## Records for the exercise:
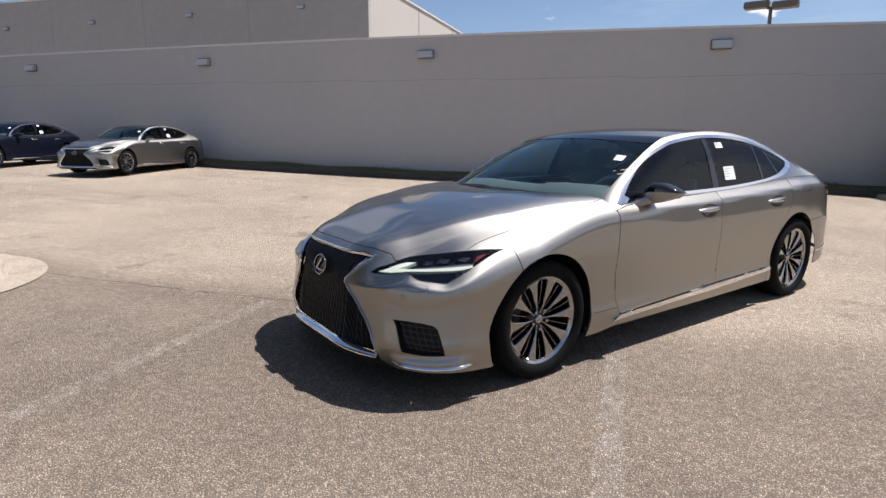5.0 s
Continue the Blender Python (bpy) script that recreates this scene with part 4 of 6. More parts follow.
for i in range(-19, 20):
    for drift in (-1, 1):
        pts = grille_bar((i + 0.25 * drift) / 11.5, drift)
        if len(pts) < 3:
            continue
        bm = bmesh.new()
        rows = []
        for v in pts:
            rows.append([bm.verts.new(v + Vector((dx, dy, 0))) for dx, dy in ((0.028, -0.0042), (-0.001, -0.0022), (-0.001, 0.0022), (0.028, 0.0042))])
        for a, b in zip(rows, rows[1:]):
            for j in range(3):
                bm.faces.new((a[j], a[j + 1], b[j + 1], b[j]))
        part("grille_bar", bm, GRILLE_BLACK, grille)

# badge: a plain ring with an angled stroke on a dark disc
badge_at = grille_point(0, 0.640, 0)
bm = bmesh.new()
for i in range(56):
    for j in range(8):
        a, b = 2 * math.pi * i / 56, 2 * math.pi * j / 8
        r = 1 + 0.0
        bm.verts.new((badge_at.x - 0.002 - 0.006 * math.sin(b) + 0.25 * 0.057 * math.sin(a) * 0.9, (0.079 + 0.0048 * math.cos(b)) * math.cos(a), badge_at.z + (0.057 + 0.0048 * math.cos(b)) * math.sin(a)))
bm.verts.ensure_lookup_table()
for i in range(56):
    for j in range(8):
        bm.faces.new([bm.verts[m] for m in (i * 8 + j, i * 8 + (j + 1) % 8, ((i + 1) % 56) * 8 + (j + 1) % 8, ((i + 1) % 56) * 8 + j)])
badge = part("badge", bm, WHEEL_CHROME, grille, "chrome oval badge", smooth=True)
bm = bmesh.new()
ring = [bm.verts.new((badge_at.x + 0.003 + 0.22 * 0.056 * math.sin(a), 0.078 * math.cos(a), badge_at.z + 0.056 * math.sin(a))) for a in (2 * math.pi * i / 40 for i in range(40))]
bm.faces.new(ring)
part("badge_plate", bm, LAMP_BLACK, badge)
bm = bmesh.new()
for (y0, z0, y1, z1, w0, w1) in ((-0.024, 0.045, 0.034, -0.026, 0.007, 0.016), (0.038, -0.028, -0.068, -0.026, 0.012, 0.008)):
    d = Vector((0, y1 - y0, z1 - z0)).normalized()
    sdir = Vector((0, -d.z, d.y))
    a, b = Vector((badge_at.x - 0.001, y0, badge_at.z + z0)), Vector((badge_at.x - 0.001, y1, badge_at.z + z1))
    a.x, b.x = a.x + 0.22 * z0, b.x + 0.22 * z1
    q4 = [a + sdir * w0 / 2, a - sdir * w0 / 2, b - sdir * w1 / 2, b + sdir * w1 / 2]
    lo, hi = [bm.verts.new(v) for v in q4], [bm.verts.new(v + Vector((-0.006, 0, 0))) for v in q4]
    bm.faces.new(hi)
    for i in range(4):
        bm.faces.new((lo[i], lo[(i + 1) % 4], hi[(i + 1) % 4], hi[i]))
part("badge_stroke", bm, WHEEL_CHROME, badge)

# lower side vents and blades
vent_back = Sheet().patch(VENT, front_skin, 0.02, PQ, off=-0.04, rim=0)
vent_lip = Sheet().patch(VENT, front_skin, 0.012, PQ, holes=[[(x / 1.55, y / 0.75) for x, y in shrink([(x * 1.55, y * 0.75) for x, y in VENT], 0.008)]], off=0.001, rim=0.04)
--
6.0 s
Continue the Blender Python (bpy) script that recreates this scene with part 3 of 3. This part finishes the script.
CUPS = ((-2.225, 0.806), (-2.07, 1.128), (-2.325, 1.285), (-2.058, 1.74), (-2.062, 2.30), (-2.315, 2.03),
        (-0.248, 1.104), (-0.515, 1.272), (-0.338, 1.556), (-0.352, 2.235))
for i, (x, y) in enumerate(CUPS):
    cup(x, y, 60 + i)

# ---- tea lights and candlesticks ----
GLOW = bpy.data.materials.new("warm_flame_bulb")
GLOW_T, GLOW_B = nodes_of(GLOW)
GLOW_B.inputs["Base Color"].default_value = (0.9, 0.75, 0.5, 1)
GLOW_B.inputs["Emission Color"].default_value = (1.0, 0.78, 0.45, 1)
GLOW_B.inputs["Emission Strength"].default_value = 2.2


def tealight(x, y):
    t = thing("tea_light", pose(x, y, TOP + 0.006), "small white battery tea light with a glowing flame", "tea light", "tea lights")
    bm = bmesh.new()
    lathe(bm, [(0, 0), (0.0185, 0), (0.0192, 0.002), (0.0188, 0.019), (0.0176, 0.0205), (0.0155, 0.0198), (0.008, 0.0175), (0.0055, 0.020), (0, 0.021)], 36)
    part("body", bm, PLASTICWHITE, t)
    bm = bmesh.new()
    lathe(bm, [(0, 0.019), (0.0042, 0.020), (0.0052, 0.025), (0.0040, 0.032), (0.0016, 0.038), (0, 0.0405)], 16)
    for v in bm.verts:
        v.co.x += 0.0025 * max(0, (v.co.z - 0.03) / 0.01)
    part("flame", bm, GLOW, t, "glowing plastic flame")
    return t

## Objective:
Tell how many lines of the material above hold "that", answering with a bare number.

## Response to this exercise:
2